Une adaptation en live-action digne de ce nom ?
Malgré toutes ses qualités, Cat’s Eyes peut sembler une œuvre très male gaze d’un point de vue contemporain. Le détective Quentin Chapuis est un prototype du personnage de Nicky Larson (City Hunter), manga créé par le même Tsukasa Hôjô en 1985 et adapté en anime à succès entre 1987 et 1991. Il ne peut pas parler à un personnage féminin sans le sexualiser ou le diminuer et « tombe » accidentellement sur les seins ou les fesses de Tam dans certains épisodes.
De plus, les deux sœurs aînées – qui travaillent dans un café où trône un poster géant d’une femme nue de dos – sont sexualisées dans diverses scènes. Un œil aguerri peut observer la façon dont la caméra découpe régulièrement les personnages féminins par un gros plan qui part des pieds pour arriver à la tête.

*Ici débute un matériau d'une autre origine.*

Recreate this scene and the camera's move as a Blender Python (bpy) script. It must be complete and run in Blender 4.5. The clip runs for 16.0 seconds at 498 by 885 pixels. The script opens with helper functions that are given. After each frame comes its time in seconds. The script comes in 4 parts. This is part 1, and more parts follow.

Mais, en 40 ans, la société et notre regard ont changé. Si les Cat’s Eyes ont connu deux adaptations oubliables en films live-action en 1988 et 1997, elles restent moins connues du grand public que Nicky Larson. Les deux histoires se déroulent d’ailleurs dans le même univers et les trois héroïnes apparaissent dans certains épisodes de Nicky Larson.
Les Cat’s Eyes méritaient donc une nouvelle adaptation à la hauteur de leurs légendes. La version française, qui a été développée durant sept ans, transpose son action à Paris. L’anime se déroulait au Japon, même si la version française avait changé tous les prénoms des personnages pour les occidentaliser, ce qui donne un curieux mélange, impensable de nos jours. Après sa diffusion sur TF1, la série sera mise en ligne sur Prime Video, à destination d’un public international. Espérons que ces Cat’s Eyes modernisées raviront les cœurs des fans et trouveront un succès comparable au Lupin de Netflix.